• [Aim] Copy every line of the data in which the word "scene" occurs.

■ ■ ■ ■ ■

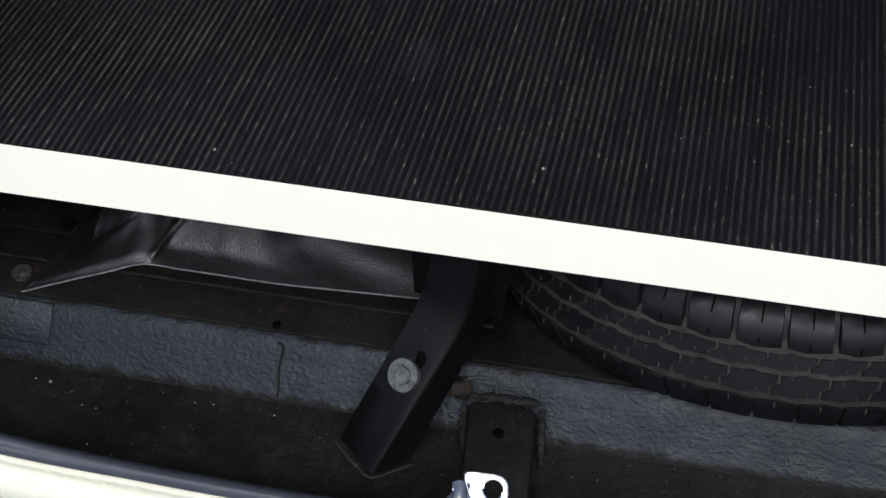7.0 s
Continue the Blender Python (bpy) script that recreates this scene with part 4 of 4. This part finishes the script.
# ================= leathercloth bag =================
def tool_bag():
    root = thing("tool_bag", "black leathercloth bag with pale stitched hem lying under the shelf", "bag", at=(-0.28, 0.2, LEDGE))
    hem = spline([(-0.515, 0.040, 0.466), (-0.47, 0.070, 0.467), (-0.43, 0.095, 0.468), (-0.396, 0.114, 0.470), (-0.35, 0.117, 0.468), (-0.303, 0.118, 0.467), (-0.235, 0.119, 0.466), (-0.155, 0.124, 0.466), (-0.069, 0.130, 0.466), (-0.050, 0.131, 0.466)], 130)
    n, up_rows, reach = len(hem), 22, 0.066

    def bell(v, c, w):
        return math.exp(-((v - c) / w) ** 2)

    def step(v, a, b):
        q = max(0.0, min(1.0, (v - a) / (b - a)))
        return q * q * (3 - 2 * q)

    def recline(u, f):
        """Degrees by which the sheet leans back at u along the hem and f up from it."""
        uc = 0.305 + 0.085 * f
        if u < uc:
            return 17 + 14 * bell(u, 0.03 + 0.20 * f, 0.08) * step(f, 0.2, 0.8) + 1.5 * noise.noise(Vector((u * 9, f * 2, 5)))
        bulge = step(u, uc, uc + 0.02) * step(f + 0.9 * max(0, u - 0.50), 0.30, 0.52) * (1 - step(u - 0.10 * f, 0.50, 0.64))
        band = bell(u + 0.34 * f, 1.02, 0.085)
        return 8 + 32 * bulge + 17 * band + 2.5 * noise.noise(Vector((u * 10, f * 3, 2)))

    columns = []
    for i, p in enumerate(hem):
        u = i / (n - 1)
        x, y, z = p
        col = [Vector((x, y, z))]
        left = max(0.0, 0.30 - u) / 0.30
        for j in range(1, up_rows):
            f = j / (up_rows - 1)
            a = radians(recline(u, f) + 18 * left)
            d = reach / (up_rows - 1)
            y, z = y + d * math.sin(a), z + d * math.cos(a)
            uc = 0.305 + 0.085 * f
            dip = 0.006 * bell(u, uc - 0.005, 0.008) * step(f, 0.0, 0.15) + 0.004 * (1 - step(u, uc - 0.004, uc + 0.004)) * step(f, 0, 0.2)
            wrinkle = 0.0006 * noise.noise(Vector((u * 26, f * 4, 1))) * step(f, 0, 0.2)
            col.append(Vector((x + 0.075 * left * f, y + dip + wrinkle, z - 0.2 * dip)))
        last = col[-1]
        for j in range(1, 9):
            g = j / 8
            col.append(Vector((last.x, last.y + 0.16 * g, last.z + 0.055 * math.sin(g * 2.2) - 0.02 * g)))
        last = col[-1]
        for j in range(1, 7):
            g = j / 6
            col.append(Vector((last.x, last.y + 0.03 * math.sin(g * 1.57), last.z + (LEDGE + 0.004 - last.z) * g)))
        columns.append(col)
    bm = bmesh.new()
    grid = [[bm.verts.new(v) for v in col] for col in columns]
    for a, b in zip(grid, grid[1:]):
        for j in range(len(a) - 1):
            bm.faces.new((a[j], b[j], b[j + 1], a[j + 1]))
    for e in (0, -1):
        bm.faces.new(grid[e] if e else grid[e][::-1])
    part("bag_body", bm, LEATHER, root)
    part("hem", tube([p + Vector((0, -0.001, -0.001)) for p in hem], 0.0012, 6), STITCH, root, "pale stitched hem")


tool_bag()


# ================= lid stay =================
def lid_stay():
    root = thing("lid_stay", "white painted boot lid stay on its bracket", "stay", at=(-0.600, 0.163, 0.92))
    # rounded bracket plate, tucked behind the seal
    ux, uz = Vector((1.0, 0.10, 0.0)).normalized(), Vector((0.0, 0.40, 0.92)).normalized()
    fw = ux.cross(uz).normalized()
    c = Vector((-0.604, 0.161, 0.922))
    edge = ((-0.030, -0.018), (-0.010, -0.0185), (0.004, -0.0185), (0.010, -0.0135), (0.0145, 0.004), (0.0165, 0.014), (0.013, 0.019), (0.006, 0.0205), (-0.012, 0.0245), (-0.030, 0.026))
    shape = spline([c + ux * a + uz * b for a, b in edge], 40, closed=True)
    smoothed(part("bracket", prism(shape, fw * 0.004, 0.0012), CREAM, root, "cream bracket plate"), 40)
    # flat bar rising to the lid, its foot rounded
    lo, hi = Vector((-0.6045, 0.166, 0.922)), Vector((-0.5945, 0.292, 1.212))
    d = (hi - lo).normalized()
    s = (ux - d * ux.dot(d)).normalized()
    nrm = s.cross(d).normalized()
    if nrm.y > 0:
        nrm = -nrm
    length, w = (hi - lo).length + 0.42, 0.0078
    ends = [(-w, length), (-w, 0.0)] + [(w * math.cos(a), w * 0.8 * math.sin(a)) for a in [math.pi * (1 + k / 10) for k in range(1, 10)]] + [(w, 0.0), (w, length)]
    bm = prism([lo + s * a + d * b + nrm * 0.006 for a, b in ends], nrm * 0.0045, 0.0011)
    smoothed(part("bar", bm, CREAM, root, "white painted flat bar"), 40)
    # added dark disc that stands in for the shadow round the bar's foot
    bm = bmesh.new()
    bmesh.ops.create_cone(bm, cap_ends=True, segments=24, radius1=0.0060, radius2=0.0057, depth=0.0012)
    bm.transform(look(lo + nrm * 0.0109 + d * 0.001, lo - nrm))
    part("washer", bm, TAB, root, "dark disc under the rivet, for the shadow round the bar end")
    bm = bmesh.new()
    bmesh.ops.create_uvsphere(bm, u_segments=14, v_segments=8, radius=0.0042)
    bm.transform(Matrix.Translation(lo + nrm * 0.0118 + d * 0.001) @ Matrix.Diagonal((1, 0.5, 1, 1)))
    part("rivet", bm, CREAM, root)


lid_stay()

# open lid above, hinged along the rear deck
rings = []
for i in range(13):
    f = i / 12
    y = 0.67 - 0.30 * f - 0.05 * math.sin(f * 3.0)
    z = 1.345 + 0.92 * f
    hw = 0.66 - 0.10 * f ** 3
    rings.append([Vector((x * hw, y + 0.06 * x * x * (1 - 0.3 * f) * -1, z)) for x in [k / 12 - 1 for k in range(25)]])
bm = loft(rings, False)
bmesh.ops.solidify(bm, geom=bm.faces[:], thickness=0.03)
part("boot_lid", bm, CREAM, car, "cream boot lid standing open")

# cream hinge tab beside the shelf; the boot's shade is in its colour
tab = smoothed(part("hinge_tab", block((-0.662, 0.0645, 0.7015), (-0.611, 0.0790, 0.7095), 0.0036, 3), TAB, car, "worn cream tab beside the shelf, coloured as in shade"), 50)
part("tab_slot", block((-0.657, 0.0480, 0.7005), (-0.6085, 0.0640, 0.7055), 0.002, 2), HOLE, tab, "dark slot in the tab")
part("tab_foot", prism([(-0.650, 0.0475, 0.7005), (-0.6075, 0.0475, 0.7005), (-0.614, 0.030, 0.7005), (-0.624, 0.012, 0.7005), (-0.650, 0.010, 0.7005)], (0, 0, 0.004), 0.001), TAB, tab)


def gutter_grit():
    rng = random.Random(11)
    verts, faces = [], []
    spots = [(0.357, -0.037, 0.0028), (0.317, -0.067, 0.0016), (0.487, -0.026, 0.0018), (0.448, -0.032, 0.0016), (-0.462, -0.027, 0.0026), (-0.480, -0.026, 0.0018), (-0.272, -0.023, 0.0016), (-0.293, -0.025, 0.0014), (-0.201, -0.026, 0.0018), (0.249, -0.12, 0.0022)]
    for _ in range(150):
        spots.append((rng.uniform(-0.58, 0.58), -0.012 - 0.13 * rng.random() ** 2.2, rng.choice((0.0004, 0.0005, 0.0006, 0.0008, 0.0011))))
    for x, y, r in spots:
        if -0.13 < x < 0.11 and y < -0.02:
            continue
        base, a, n = len(verts), rng.uniform(0, 6.28), 5
        z = 0.3985 + 0.0015 * math.sin(31 * x) if y > -0.10 else 0.3985 + (-0.10 - y) * 0.2 + 0.001
        for k in range(n):
            rr = r * rng.uniform(0.7, 1.2)
            verts.append((x + rr * math.cos(a + k * 6.283 / n), y + rr * math.sin(a + k * 6.283 / n), z))
        verts.append((x, y, z + r * 0.8))
        for k in range(n):
            faces.append((base + k, base + (k + 1) % n, base + n))
    me = bpy.data.meshes.new("gutter_grit")
    me.from_pydata(verts, [], faces)
    me.materials.append(GRIT)
    return tagged(new("gutter_grit", me), "pale grit lying in the black gutter", "grit", kind="stuff")


gutter_grit()

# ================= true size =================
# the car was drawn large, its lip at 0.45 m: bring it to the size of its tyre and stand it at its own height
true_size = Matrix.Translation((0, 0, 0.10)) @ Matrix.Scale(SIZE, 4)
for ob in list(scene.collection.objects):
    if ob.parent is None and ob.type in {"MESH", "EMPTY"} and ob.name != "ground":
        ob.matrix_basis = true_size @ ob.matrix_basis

■ ■ ■ ■ ■

• [Written response]
Continue the Blender Python (bpy) script that recreates this scene with part 4 of 4. This part finishes the script.
for ob in list(scene.collection.objects):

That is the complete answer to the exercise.